Eppure, nonostante le contraddizioni comportamentali, al popolino uno che non paga le tasse piace, è un eroe mica uno squallido evasore, beato lui che può… Katharine Viner, columnist del Guardian l’ha etichettato come il primo candidato dell’era della “politica post-verità”. Stephanie Cegleski, sua ex direttrice della comunicazione, spiega esuberanze e stile di Donald: “Come Ercole, Trump è un’opera della fiction”, scrive nella lettera resa pubblica in cui motiva le sue dimissioni.

Chi l’avrebbe mai detto, quel 16 giugno 2015, vedendo scendere Donald Trump sulle scale mobili che conducono all’atrio della Trump Tower di Manhattan per annunciare la sua candidatura alla corsa per la Casa Bianca – allora vista come l’ennesima stravaganza dell’eccentrico tycoon – che l’esibizionista imprenditore avrebbe scombussolato la campagna elettorale presidenziale? Che l’outsider della politica sarebbe diventato un mastino delle polemiche, che avrebbe incarnato il risentimento dei ceti illusi, delusi e traditi dalla globalizzazione accusata di tutti i mali, spaventati dall’immigrazione e dalle minacce terroriste islamiche (dimenticando il terrorismo “bianco”), incazzati per l’impoverimento? Semplice: Trump si è messo a parlare come la gente del bar, delle sale d’azzardo, dei discount, degli spalti, della cinghia sempre più stretta, degli indebitati fino al collo. Si è messo a urlare, perché chi urla si fa sempre sentire, quindi ascoltare. Le ha sparate grosse, come fanno cacciatori e pescatori, per vantare le loro presunte abilità. Ha promesso: di riportare l’America “grande come una volta”. Di fermare gli islamici. Di chiudere le frontiere alle merci e alle persone, lasciando credere che l’isolazionismo sia ancora possibile. Di dare voce agli americani “veri”, e salvarne l’identità (parola chiave).

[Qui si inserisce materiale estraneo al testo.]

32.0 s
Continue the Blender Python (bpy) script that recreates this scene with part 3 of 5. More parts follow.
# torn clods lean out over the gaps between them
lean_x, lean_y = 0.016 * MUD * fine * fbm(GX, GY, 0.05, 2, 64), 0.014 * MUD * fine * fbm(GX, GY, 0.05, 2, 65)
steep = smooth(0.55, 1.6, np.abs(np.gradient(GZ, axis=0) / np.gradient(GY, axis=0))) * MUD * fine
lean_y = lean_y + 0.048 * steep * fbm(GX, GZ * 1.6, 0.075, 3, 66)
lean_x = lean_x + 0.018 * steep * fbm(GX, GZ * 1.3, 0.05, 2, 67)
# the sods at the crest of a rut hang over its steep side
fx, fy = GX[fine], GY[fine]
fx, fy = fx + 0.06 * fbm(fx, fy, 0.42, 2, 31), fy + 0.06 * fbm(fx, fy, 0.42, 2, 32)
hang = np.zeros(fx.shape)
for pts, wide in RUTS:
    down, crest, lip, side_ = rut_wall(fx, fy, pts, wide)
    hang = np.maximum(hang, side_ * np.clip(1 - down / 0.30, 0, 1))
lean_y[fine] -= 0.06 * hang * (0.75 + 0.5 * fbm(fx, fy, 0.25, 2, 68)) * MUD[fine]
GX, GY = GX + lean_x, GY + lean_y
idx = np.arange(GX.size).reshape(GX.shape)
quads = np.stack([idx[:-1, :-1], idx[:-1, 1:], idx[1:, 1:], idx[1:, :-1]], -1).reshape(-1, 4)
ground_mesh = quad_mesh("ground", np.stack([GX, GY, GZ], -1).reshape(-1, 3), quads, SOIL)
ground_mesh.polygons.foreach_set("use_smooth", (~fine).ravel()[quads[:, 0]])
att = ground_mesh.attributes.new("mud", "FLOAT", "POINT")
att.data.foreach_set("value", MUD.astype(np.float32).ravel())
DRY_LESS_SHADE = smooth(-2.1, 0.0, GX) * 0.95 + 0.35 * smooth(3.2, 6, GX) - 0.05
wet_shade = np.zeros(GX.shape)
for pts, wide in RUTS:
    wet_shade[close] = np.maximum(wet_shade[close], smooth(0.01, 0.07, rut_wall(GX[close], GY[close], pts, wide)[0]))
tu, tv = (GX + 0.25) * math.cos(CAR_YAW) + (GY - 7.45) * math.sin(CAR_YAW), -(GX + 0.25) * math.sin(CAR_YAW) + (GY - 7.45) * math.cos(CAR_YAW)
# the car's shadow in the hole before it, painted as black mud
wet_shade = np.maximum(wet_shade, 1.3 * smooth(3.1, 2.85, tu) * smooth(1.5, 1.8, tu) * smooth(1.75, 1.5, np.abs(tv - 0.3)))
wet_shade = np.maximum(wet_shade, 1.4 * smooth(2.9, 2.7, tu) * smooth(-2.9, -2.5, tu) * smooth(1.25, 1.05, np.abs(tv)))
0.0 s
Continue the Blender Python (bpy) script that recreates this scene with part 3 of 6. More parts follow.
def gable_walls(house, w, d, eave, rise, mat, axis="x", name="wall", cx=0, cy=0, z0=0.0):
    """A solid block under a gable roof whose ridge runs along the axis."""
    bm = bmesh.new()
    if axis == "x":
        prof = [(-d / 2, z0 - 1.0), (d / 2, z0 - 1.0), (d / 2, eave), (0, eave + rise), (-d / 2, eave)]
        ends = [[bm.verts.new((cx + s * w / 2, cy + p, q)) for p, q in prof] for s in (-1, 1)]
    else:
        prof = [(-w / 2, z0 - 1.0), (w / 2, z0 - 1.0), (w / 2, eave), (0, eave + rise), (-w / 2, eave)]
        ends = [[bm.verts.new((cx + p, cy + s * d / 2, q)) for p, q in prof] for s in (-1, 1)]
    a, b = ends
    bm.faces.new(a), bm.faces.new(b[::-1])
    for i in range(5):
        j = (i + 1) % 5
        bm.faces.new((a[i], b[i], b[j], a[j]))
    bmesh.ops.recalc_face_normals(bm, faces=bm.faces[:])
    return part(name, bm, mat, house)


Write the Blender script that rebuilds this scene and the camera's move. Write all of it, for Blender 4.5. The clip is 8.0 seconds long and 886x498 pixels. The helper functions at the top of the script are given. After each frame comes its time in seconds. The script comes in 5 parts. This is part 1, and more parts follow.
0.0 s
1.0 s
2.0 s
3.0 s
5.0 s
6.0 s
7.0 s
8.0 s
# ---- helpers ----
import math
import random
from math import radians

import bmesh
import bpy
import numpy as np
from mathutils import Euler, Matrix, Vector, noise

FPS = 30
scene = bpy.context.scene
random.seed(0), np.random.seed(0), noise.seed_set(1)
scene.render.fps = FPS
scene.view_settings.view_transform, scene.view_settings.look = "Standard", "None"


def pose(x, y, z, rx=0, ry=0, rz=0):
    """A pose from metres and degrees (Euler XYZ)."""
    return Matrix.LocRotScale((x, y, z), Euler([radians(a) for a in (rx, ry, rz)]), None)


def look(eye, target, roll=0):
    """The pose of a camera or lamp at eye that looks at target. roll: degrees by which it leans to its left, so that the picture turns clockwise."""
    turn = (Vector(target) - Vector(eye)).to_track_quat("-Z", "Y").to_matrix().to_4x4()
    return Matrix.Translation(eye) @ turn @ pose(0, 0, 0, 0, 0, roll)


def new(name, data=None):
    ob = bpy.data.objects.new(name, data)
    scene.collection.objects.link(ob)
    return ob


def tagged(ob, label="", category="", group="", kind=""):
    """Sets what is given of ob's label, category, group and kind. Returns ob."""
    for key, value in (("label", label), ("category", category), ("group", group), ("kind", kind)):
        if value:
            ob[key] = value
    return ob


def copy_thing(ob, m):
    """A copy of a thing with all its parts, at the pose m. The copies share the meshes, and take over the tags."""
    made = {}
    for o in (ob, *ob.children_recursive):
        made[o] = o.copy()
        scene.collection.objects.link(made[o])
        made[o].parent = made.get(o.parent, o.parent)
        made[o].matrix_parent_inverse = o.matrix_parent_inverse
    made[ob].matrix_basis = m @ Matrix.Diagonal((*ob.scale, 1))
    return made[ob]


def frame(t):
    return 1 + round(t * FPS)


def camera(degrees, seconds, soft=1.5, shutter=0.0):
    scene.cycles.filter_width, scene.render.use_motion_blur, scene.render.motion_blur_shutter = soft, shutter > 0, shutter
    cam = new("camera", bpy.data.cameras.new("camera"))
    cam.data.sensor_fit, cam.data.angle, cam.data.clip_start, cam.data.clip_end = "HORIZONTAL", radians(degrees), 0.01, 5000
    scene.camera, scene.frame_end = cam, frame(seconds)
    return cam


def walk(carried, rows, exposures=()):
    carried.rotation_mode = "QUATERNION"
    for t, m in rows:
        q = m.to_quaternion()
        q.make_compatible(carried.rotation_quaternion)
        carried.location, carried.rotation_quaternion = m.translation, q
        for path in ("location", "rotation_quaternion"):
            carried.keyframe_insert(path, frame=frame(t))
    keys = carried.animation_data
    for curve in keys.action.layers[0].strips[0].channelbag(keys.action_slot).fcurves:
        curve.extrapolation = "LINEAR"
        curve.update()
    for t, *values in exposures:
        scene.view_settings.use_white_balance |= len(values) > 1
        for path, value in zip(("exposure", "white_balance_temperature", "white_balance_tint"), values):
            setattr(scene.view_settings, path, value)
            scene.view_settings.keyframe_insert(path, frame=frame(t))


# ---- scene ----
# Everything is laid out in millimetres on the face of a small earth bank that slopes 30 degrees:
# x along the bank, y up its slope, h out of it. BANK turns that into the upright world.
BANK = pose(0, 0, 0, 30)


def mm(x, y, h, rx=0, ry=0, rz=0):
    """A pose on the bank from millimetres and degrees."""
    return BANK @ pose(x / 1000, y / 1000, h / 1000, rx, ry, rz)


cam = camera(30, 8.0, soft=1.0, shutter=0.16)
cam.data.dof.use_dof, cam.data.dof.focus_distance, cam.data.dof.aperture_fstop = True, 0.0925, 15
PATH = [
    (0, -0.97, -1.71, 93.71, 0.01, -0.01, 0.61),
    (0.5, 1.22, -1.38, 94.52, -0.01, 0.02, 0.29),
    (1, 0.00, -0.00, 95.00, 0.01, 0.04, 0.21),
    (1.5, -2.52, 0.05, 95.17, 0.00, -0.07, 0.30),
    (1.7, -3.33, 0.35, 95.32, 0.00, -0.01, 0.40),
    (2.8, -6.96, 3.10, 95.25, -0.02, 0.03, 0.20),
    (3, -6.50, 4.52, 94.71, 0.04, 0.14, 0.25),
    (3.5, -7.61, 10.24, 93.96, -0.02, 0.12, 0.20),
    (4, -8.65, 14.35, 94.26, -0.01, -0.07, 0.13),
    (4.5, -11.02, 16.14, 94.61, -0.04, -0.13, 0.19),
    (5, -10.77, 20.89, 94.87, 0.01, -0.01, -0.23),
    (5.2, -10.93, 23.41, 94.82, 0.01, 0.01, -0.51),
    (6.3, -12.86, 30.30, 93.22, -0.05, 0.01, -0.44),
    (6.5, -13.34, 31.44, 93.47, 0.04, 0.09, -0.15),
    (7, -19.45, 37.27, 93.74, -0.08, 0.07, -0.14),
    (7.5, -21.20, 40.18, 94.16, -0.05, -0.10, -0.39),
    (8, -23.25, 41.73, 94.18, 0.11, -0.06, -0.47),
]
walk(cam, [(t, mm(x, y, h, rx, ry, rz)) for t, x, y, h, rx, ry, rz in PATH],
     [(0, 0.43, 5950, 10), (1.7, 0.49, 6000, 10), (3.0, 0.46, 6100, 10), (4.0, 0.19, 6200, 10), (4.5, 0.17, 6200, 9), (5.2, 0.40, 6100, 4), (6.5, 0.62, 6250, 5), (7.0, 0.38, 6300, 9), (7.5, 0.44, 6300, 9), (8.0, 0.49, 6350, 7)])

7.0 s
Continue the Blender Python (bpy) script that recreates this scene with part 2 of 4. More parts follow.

Come Ercole, Trump è un’opera della fiction”, scrive la sua ex direttrice della comunicazione

Più che i contenuti delle (scarse) proposte – in fondo simili a quelle di decine di altri candidati del passato – è il modo in cui Trump ha rubato la scena del voto americano. E’ l’irruzione sul palcoscenico di un mattatore che si sente dialetticamente onnipotente, alla maniera di Lenny Bruce, celebre (e perseguitato dalle autorità) entertainer degli anni Cinquanta che aggrediva pubblico e società con un linguaggio rozzo, con frasi scorrette, il primo ad usare le parolacce: ma lo faceva per definire il proprio malessere e criticare il costume del tempo, non per diventare presidente. E’ soprattutto l’irruzione di un populismo dai connotati xenofobi e permeati di inquietante autoritarismo. Mai la democrazia americana si era trovata così in pericolo, dai tempi del maccartismo. Trump ha fracassato ogni tabù politico, ha fomentato violenza e teorie del complotto (come quando ha detto che non accetterà il risultato delle urne se sarà a lui sfavorevole, scatenando un pretestuoso dibattito su elezioni truccate…), ha strumentalizzato l’insulto, con il quale taglia ogni confronto. Ha, in un certo senso, liberato con il suo sfrenato sciovinismo, tanto odio e collera ipernazionalista. Qualcuno ha detto che è stato come sganciare bombe ritardate a frammentazione, i “cui effetti rischiano di farsi sentire a lungo” (Christophe Ayad, Le Monde).